La situation sanitaire s’est nettement dégradée depuis 2011. Avant, le système de soins en Libye était performant. Or aujourd’hui, des hôpitaux sont fermés ou fonctionnent au ralenti parce qu’ils sont endommagés et ont peu de moyens. A Benghazi par exemple, l’hôpital psychiatrique, la maternité qui avait une capacité de 400 lits et deux autres hôpitaux sont fermés. Selon des responsables sanitaires, tous les hôpitaux dans l’est sont fortement perturbés faute de ressources financières pour acheter médicaments et consommables et faute de personnel médical. Dans l’ouest, le système de santé connaît les mêmes difficultés.

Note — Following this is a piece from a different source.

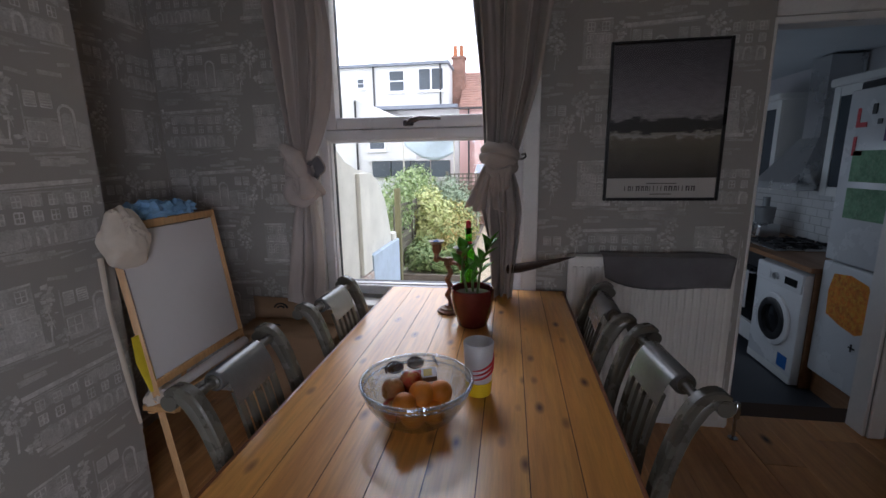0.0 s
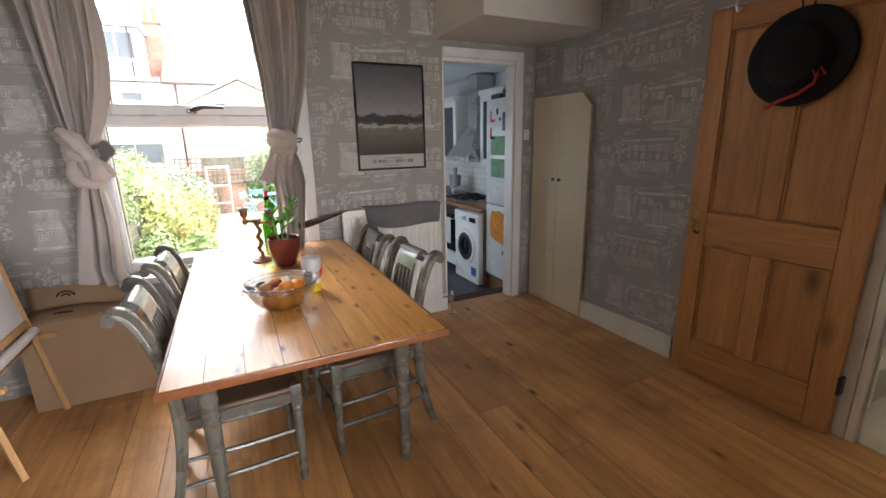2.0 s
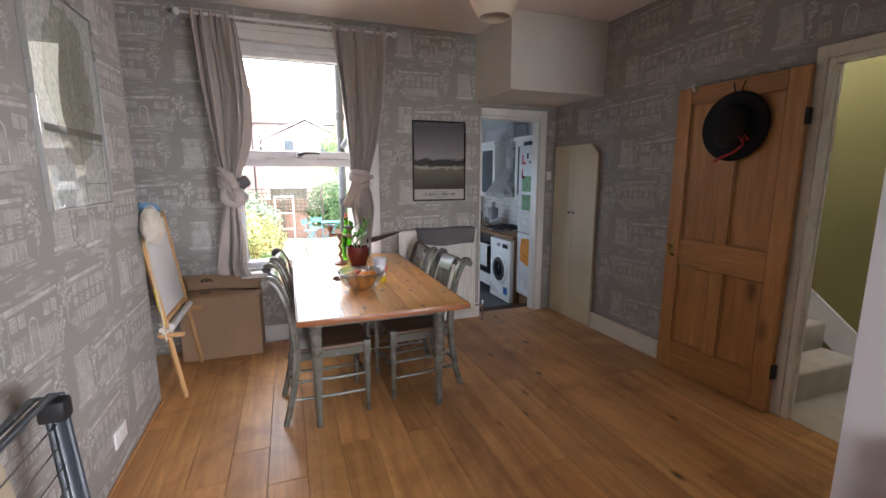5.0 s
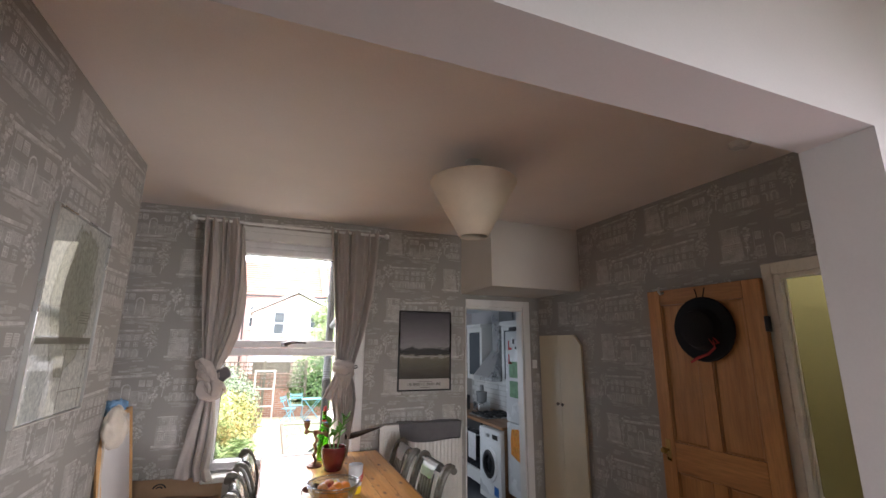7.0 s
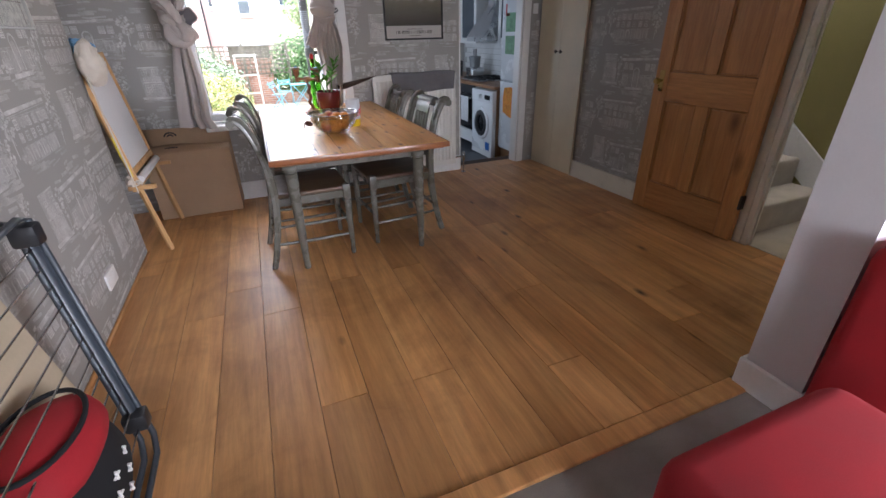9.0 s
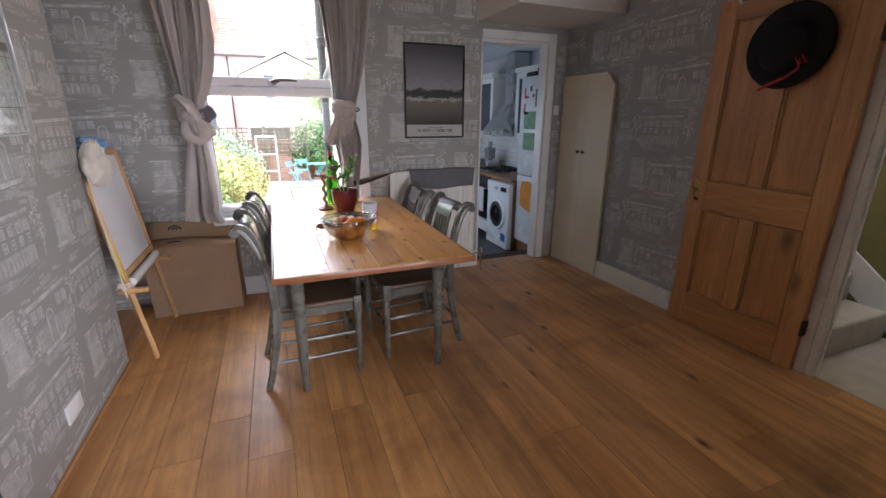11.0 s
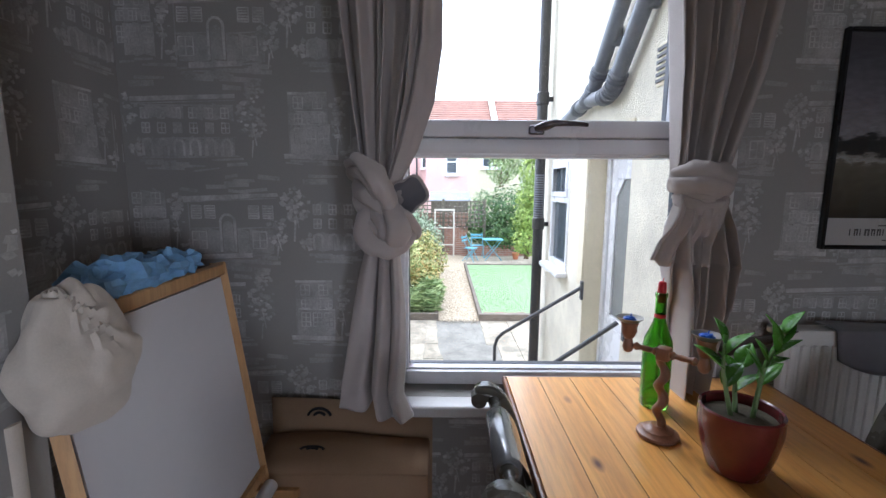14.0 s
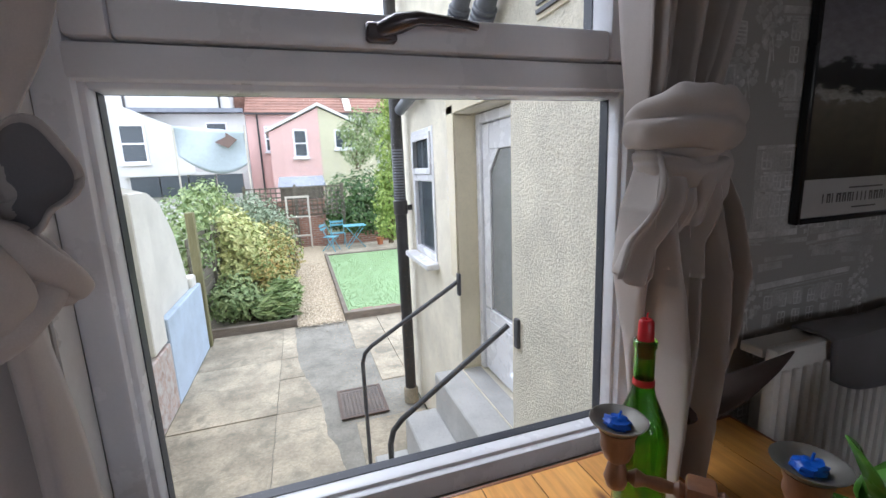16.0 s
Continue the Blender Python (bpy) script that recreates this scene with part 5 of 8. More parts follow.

Tout le pays est confronté à une crise de liquidités, le système bancaire est défaillant. J’ai vu des files d’attente impressionnantes devant les banques de Benghazi où les gens venaient retirer de l’argent. Le ministère de la Santé, dans le gouvernement de l’est comme dans celui de l’ouest, dispose de ressources très limitées et a beaucoup de mal à payer le personnel médical. Ce personnel a de plus commencé à quitter les hôpitaux en 2011, puis il y a eu une deuxième vague de départs en 2014. Beaucoup d’infirmières étrangères, de nationalité philippine, tunisienne ou égyptienne, sont parties. Aujourd’hui, c’est un défi de convaincre des médecins ou des infirmières de venir ou revenir travailler en Libye.
Que peut faire MSF dans ce contexte ?
Nous tentons de répondre aux besoins de structures de santé dans l’est et l’ouest du pays. Comme à l’hôpital d’Al-Abyar que j’avais visité il y a un an et qui n’était pas fonctionnel. Depuis nous avons réhabilité la salle d’urgences. Le ministère de la Santé va réhabiliter la maternité. Et nous espérons poursuivre cette collaboration pour dispenser des soins parce qu’Al-Abyar et les villages des alentours comptent 70 000 habitants, dont des centaines de familles qui ont fui Benghazi et se sont réfugiées à Al-Abyar.
L’an dernier, nous avions aussi fait des travaux de rénovation dans l’hôpital d’Al Qoubah, autre hôpital situé en zone rurale qui prend en charge les urgences médicales et les accouchements. Et nous faisons des donations de médicaments et de consommables pour les blocs opératoires de manière que des hôpitaux à Benghazi, Misrata, El-Marj et Zouara puissent continuer à fonctionner.
MSF est aujourd’hui l’un des très rares acteurs internationaux qui soit présent. Mais cela n’a pas été facile de mettre en place ces opérations. Les Libyens ont découvert l’aide humanitaire en 2011 et il y a une grande méfiance envers les ONG. La coexistence de trois gouvernements complique aussi les choses pour acheminer des médicaments, du matériel médical et envoyer des équipes sur le terrain. Il faut bien expliquer notre action et qui nous sommes. Mais on voit des progrès. A Zouara par exemple, la mairie a mis à notre disposition un bâtiment pour qu’on puisse ouvrir un centre de santé et donner des consultations.
La Libye est de nouveau une voie de passage très utilisée par les migrants africains qui tentent de rejoindre l’Europe. Que fait MSF pour ces populations vulnérables ?
A Zouara, il y a des migrants venus d’autres villes côtières pour travailler. Ils fournissent une main d’œuvre recherchée. Mais depuis le début de cette année, il n’y a plus de bateaux qui quittent la zone de Zouara pour traverser la Méditerranée. Plus généralement, il est difficile d’accéder aux migrants africains. Ils restent très discrets une fois arrivés en Libye car ils risquent de se faire arrêter et mettre en prison. Nos équipes tentent d’accéder à eux pour leur porter secours mais sans succès pour le moment.